### Data excerpt
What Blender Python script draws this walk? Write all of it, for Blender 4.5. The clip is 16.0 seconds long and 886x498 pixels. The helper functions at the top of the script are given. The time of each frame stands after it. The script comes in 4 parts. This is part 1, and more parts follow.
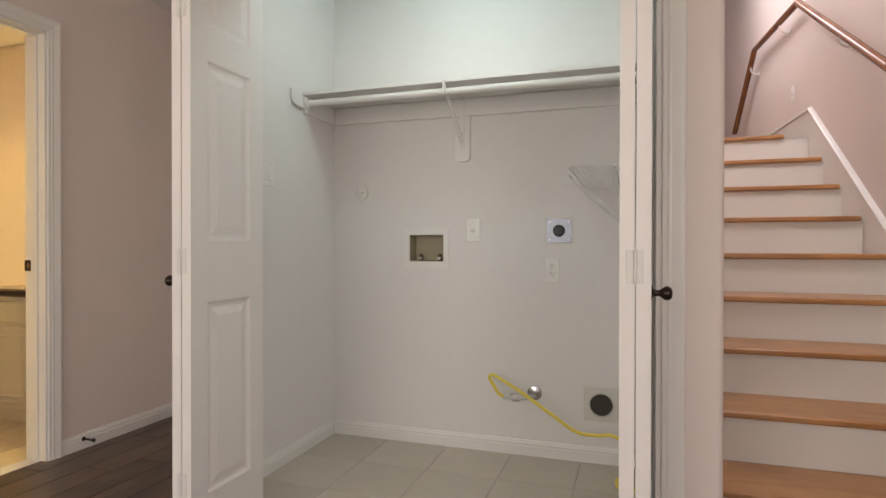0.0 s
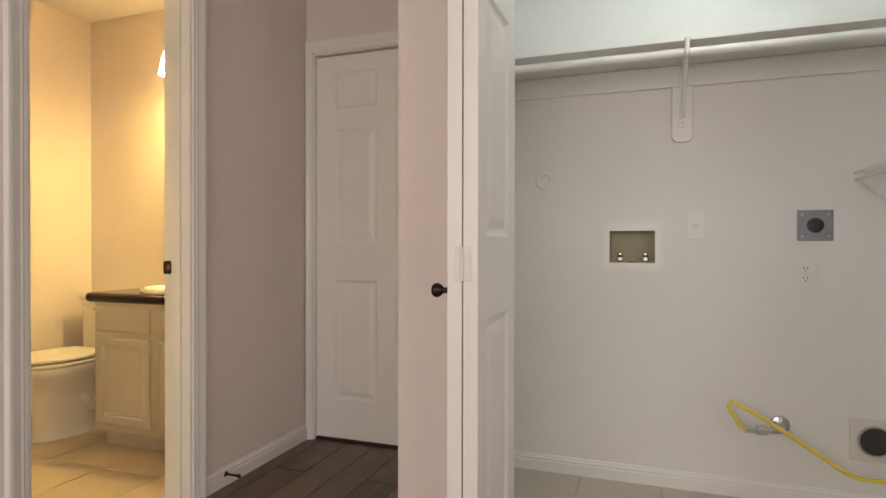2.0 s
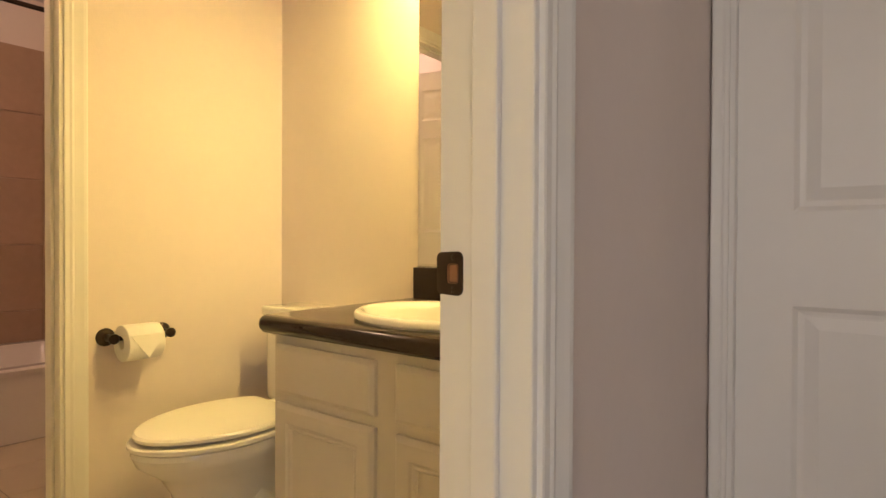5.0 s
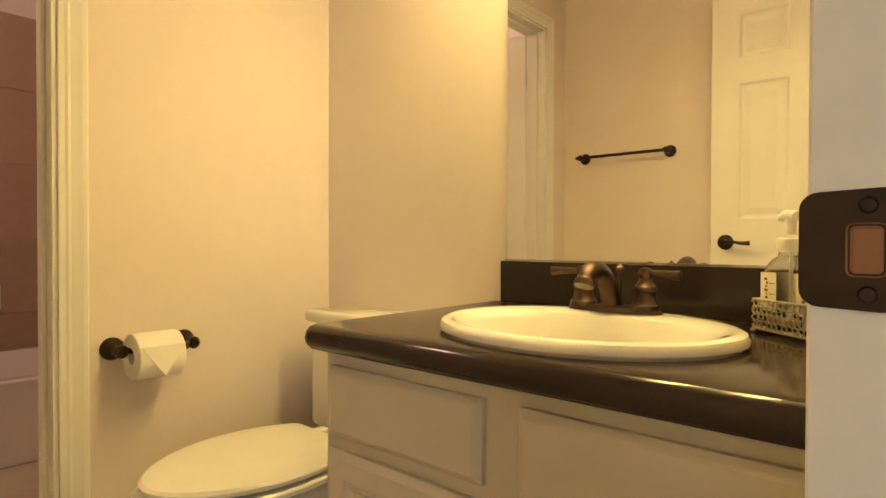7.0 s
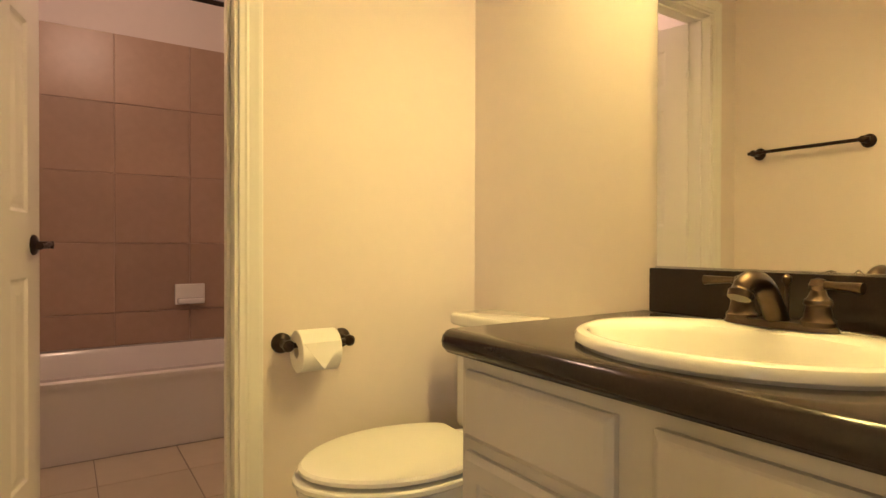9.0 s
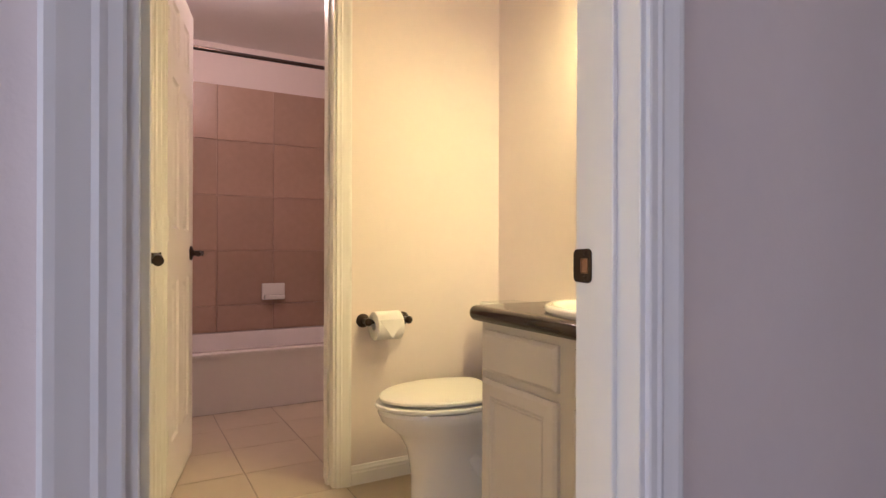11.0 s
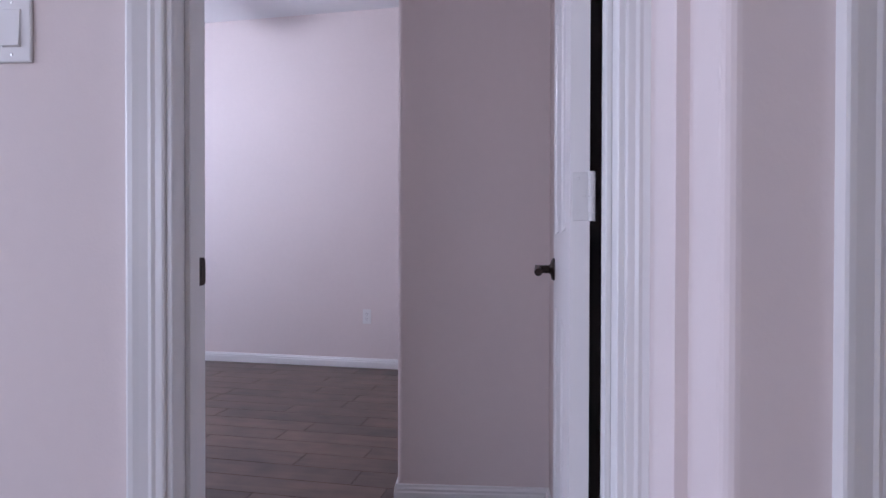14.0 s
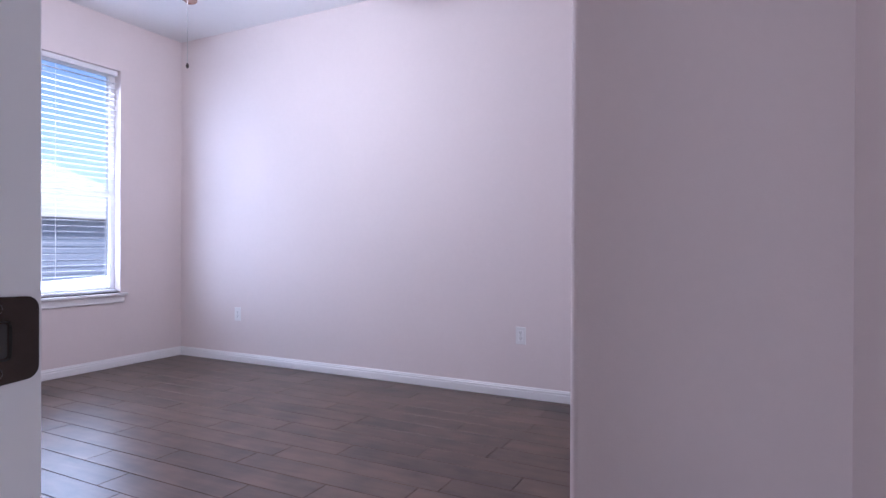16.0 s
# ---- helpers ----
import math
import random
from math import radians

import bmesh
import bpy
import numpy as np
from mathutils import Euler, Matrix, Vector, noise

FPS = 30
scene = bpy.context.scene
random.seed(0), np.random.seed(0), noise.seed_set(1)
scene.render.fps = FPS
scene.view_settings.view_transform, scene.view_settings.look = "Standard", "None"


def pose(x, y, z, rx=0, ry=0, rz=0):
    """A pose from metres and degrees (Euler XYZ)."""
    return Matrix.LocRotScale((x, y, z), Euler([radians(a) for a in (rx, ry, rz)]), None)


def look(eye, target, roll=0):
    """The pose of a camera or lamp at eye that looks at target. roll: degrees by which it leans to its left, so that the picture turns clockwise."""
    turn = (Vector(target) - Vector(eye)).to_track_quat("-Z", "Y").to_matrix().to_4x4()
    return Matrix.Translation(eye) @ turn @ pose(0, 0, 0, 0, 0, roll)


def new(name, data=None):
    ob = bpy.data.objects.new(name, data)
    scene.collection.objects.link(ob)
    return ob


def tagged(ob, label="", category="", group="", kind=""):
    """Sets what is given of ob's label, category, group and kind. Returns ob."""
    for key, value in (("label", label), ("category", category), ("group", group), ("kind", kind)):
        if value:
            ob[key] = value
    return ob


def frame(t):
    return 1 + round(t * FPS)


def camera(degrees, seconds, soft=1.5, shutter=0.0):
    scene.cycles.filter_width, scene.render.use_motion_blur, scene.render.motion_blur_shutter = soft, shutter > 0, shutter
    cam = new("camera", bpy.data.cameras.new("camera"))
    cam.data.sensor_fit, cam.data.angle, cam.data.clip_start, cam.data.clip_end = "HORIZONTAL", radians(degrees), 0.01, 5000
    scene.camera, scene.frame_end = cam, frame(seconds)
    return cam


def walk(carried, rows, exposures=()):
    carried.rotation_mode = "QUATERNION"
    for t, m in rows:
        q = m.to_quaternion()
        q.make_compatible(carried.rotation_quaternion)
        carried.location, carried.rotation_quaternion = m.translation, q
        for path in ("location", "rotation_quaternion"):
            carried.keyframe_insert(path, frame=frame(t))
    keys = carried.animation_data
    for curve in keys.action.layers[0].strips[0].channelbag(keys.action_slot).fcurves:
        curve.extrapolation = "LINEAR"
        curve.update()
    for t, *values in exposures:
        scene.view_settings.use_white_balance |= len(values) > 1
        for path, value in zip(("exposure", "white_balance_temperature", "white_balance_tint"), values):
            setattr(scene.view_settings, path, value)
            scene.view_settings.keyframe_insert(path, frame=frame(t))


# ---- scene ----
cam = camera(75.32, 16.0)
PATH = [
    (0.0, pose(0.211, -0.064, 1.036, 89.65, -0.06, 18.29)),
    (0.5, pose(-0.012, -0.034, 1.029, 89.57, -0.08, 18.18)),
    (1.0, pose(-0.231, 0.005, 1.023, 89.61, -0.04, 18.08)),
    (1.5, pose(-0.485, 0.066, 1.033, 89.60, -0.06, 18.36)),
    (2.0, pose(-0.745, 0.139, 1.028, 89.62, -0.08, 19.65)),
    (2.5, pose(-1.018, 0.301, 1.033, 89.51, -0.11, 22.48)),
    (3.0, pose(-1.244, 0.555, 1.014, 89.43, -0.15, 26.56)),
    (3.5, pose(-1.497, 0.753, 1.015, 89.50, -0.12, 29.80)),
    (4.0, pose(-1.738, 0.994, 1.005, 89.50, -0.16, 33.09)),
    (6.5, pose(-2.494, 1.616, 0.944, 89.21, -0.25, 40.07)),
    (7.0, pose(-2.534, 1.629, 0.940, 89.28, -0.17, 40.97)),
    (7.5, pose(-2.565, 1.633, 0.932, 89.54, -0.10, 43.37)),
    (8.0, pose(-2.566, 1.643, 0.930, 89.65, -0.06, 48.02)),
    (8.5, pose(-2.556, 1.659, 0.934, 89.65, -0.08, 52.49)),
    (9.0, pose(-2.508, 1.663, 0.946, 89.57, -0.14, 56.63)),
    (11.5, pose(-1.698, 1.156, 0.974, 89.87, -0.11, 61.35)),
    (12.0, pose(-1.536, 1.014, 0.994, 89.67, -0.07, 63.03)),
    (12.5, pose(-1.420, 0.914, 0.985, 89.89, -0.17, 68.39)),
    (13.0, pose(-1.401, 0.856, 0.994, 89.76, -0.11, 77.60)),
    (13.5, pose(-1.543, 0.814, 1.003, 89.52, -0.09, 86.15)),
    (14.0, pose(-1.749, 0.825, 1.015, 89.49, -0.12, 93.47)),
    (14.5, pose(-1.951, 0.806, 1.010, 89.44, -0.13, 97.59)),
    (15.0, pose(-2.168, 0.757, 1.013, 89.50, -0.19, 100.91)),
    (15.5, pose(-2.370, 0.712, 1.008, 89.78, -0.25, 104.77)),
    (16.0, pose(-2.549, 0.669, 1.020, 89.76, -0.21, 108.76)),
]
EXPOSURES = [(0, 0.1, 7200, 14), (4, 0.1, 7300, 14), (6.5, -0.2, 7000, 12), (9, -0.1, 6700, 13), (11.5, 0.17, 5250, 24), (12.5, 0.12, 5240, 24), (14.5, 0.1, 5200, 25), (16, 0.32, 5200, 24)]
walk(cam, PATH, EXPOSURES)

# world and lights
world = bpy.data.worlds.new("sky")
scene.world = world
world.use_nodes = True
wn = world.node_tree
sky = wn.nodes.new("ShaderNodeTexSky")
sky.sky_type = "NISHITA"
sky.sun_disc = False
sky.sun_elevation, sky.sun_rotation = radians(50), radians(20)
wn.links.new(sky.outputs[0], wn.nodes["Background"].inputs[0])
wn.nodes["Background"].inputs[1].default_value = 0.15


def lamp(name, kind, energy, color, m, size=None, size_y=None):
    data = bpy.data.lights.new(name, kind)
    data.energy, data.color = energy, color
    if kind == "AREA":
        data.shape = "RECTANGLE"
        data.size, data.size_y = size, size_y
    elif size:
        if kind == "SUN":
            data.angle = size
        else:
            data.shadow_soft_size = size
    ob = new(name, data)
    ob.matrix_world = m
    return ob


sun = lamp("sun", "SUN", 4.0, (1, 0.95, 0.88), look((0, 0, 9), (-1.2, -3.6, 4.5)), radians(0.5))
DAY = (0.82, 0.9, 1.0)
# daylight in the bedroom window's opening
lamp("bedroom_window_light", "AREA", 32, DAY, look((-5.77, -3.62, 1.5), (-5.35, -0.6, 1.4)), 0.95, 1.65)
# added fill from the unseen south end, standing in for front daylight
lamp("hall_window_light", "AREA", 43, (1.0, 0.95, 0.90), look((-1.45, -2.92, 1.55), (-1.6, 0, 1.5)), 2.2, 1.6)
# added fill from out of view, brightens the east-facing walls
lamp("hall_side_window_light", "AREA", 34, (1.0, 0.94, 0.90), look((1.44, -1.5, 1.4), (-2.0, -0.6, 1.2)), 1.7, 1.5)
# unseen fill added to brighten the stair's east wall; no opening is built
lamp("stair_side_window_light", "AREA", 32, (0.9, 0.92, 1.0), look((0.47, 4.9, 3.5), (1.3, 4.9, 2.5)), 1.2, 1.0)
# unseen fill added high in front, lights risers and stair walls
lamp("stair_window_light", "AREA", 70, (0.9, 0.93, 1.0), look((0.95, 1.85, 3.9), (1.1, 5.2, 2.0)), 0.8, 1.4)
# colour of the vanity bulbs, then two unseen point fills
WARM = (1.0, 0.785, 0.265)
# unseen light added for the bluish brightness high in the closet
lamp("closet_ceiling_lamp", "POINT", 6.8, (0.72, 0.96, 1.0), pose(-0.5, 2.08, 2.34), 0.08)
# unseen light added to brighten the tub room, in place of warm bounce
lamp("tub_ceiling_lamp", "POINT", 20, (1.0, 0.68, 0.50), pose(-5.0, 1.75, 2.38), 0.08)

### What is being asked
Output exactly the lines of the material above from the one containing "scene = bpy.context.scene" up to and including the one containing "q = m.to_quaternion()".

### Response below
scene = bpy.context.scene
random.seed(0), np.random.seed(0), noise.seed_set(1)
scene.render.fps = FPS
scene.view_settings.view_transform, scene.view_settings.look = "Standard", "None"


def pose(x, y, z, rx=0, ry=0, rz=0):
    """A pose from metres and degrees (Euler XYZ)."""
    return Matrix.LocRotScale((x, y, z), Euler([radians(a) for a in (rx, ry, rz)]), None)


def look(eye, target, roll=0):
    """The pose of a camera or lamp at eye that looks at target. roll: degrees by which it leans to its left, so that the picture turns clockwise."""
    turn = (Vector(target) - Vector(eye)).to_track_quat("-Z", "Y").to_matrix().to_4x4()
    return Matrix.Translation(eye) @ turn @ pose(0, 0, 0, 0, 0, roll)


def new(name, data=None):
    ob = bpy.data.objects.new(name, data)
    scene.collection.objects.link(ob)
    return ob


def tagged(ob, label="", category="", group="", kind=""):
    """Sets what is given of ob's label, category, group and kind. Returns ob."""
    for key, value in (("label", label), ("category", category), ("group", group), ("kind", kind)):
        if value:
            ob[key] = value
    return ob


def frame(t):
    return 1 + round(t * FPS)


def camera(degrees, seconds, soft=1.5, shutter=0.0):
    scene.cycles.filter_width, scene.render.use_motion_blur, scene.render.motion_blur_shutter = soft, shutter > 0, shutter
    cam = new("camera", bpy.data.cameras.new("camera"))
    cam.data.sensor_fit, cam.data.angle, cam.data.clip_start, cam.data.clip_end = "HORIZONTAL", radians(degrees), 0.01, 5000
    scene.camera, scene.frame_end = cam, frame(seconds)
    return cam


def walk(carried, rows, exposures=()):
    carried.rotation_mode = "QUATERNION"
    for t, m in rows:
        q = m.to_quaternion()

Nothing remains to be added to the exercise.